C’est bien la valeur des troupes qui est en cause, plus encore que celle des généraux. Ces régimens exclusivement composés de racolés se mettaient en déroute dès que le moindre désordre ne permettait plus aux officiers d’avoir leurs soldats sous les yeux.

Le triomphe de Frédéric II eut cette conséquence que les puissances adoptèrent son organisation militaire, et, sans tenir compte du caractère de leurs nationaux, la copièrent servilement.

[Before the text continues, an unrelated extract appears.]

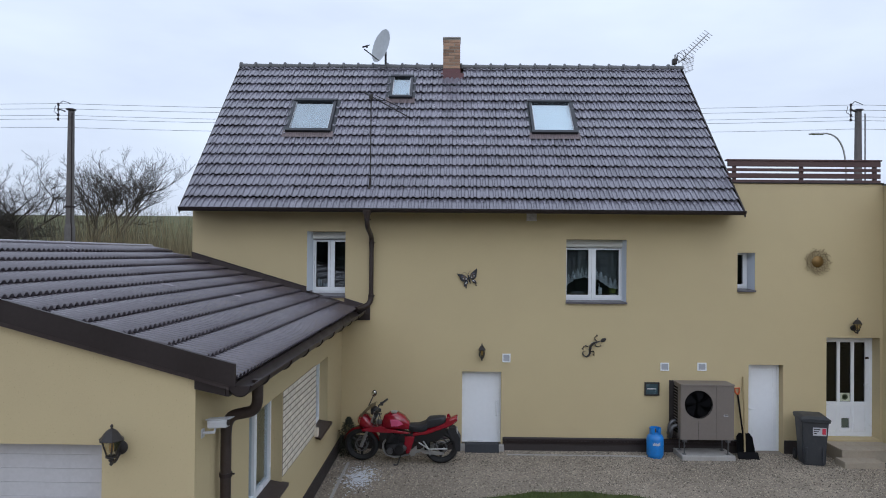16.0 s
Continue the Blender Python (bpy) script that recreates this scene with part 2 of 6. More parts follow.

Cette faute capitale, commune à toutes les époques, se reproduit encore de nos jours, parce qu’il est difficile à une nation de ne pas s’engouer des institutions du vainqueur. Sa vanité lui fait attribuer la cause de ses défaites, non pas à ses défaillances, mais à la supériorité de l’adversaire.

En Russie, Pierre III imposait aussitôt à sa garde les uniformes et les manœuvres de l’armée prussienne et travaillait à la transformation du reste de l’armée. Toutes les traditions militaires de la nation furent bouleversées ; la discipline prussienne, violente et brutale, remplaça l’ancienne, faite de dévouement et de bons procédés. Cette forme de discipline qui impose les manœuvres rigides et l’emploi des masses mal articulées, l’armée russe la gardera jusqu’en 1812. Elle ne saura plus faire que la guerre de positions, qui abandonne à l’ennemi l’initiative des opérations. Austerlitz, Friedland, Borodino en sont la preuve.

Après cette dernière défaite, les Russes reprennent, il est vrai, leur ancienne discipline. Mais jusques et y compris la guerre contre les Turcs en 1877, ils ne peuvent se débarrasser des anciennes formes de combat que, sans en avoir conscience, ils tiennent de la tactique frédéricienne.

En France, il en fut de même.

Le 25 octobre 1775, le comte de Saint-Germain fut appelé au Ministère de la Guerre. Il avait longtemps servi au milieu des régimens allemands, puis comme feld-maréchal en Danemark.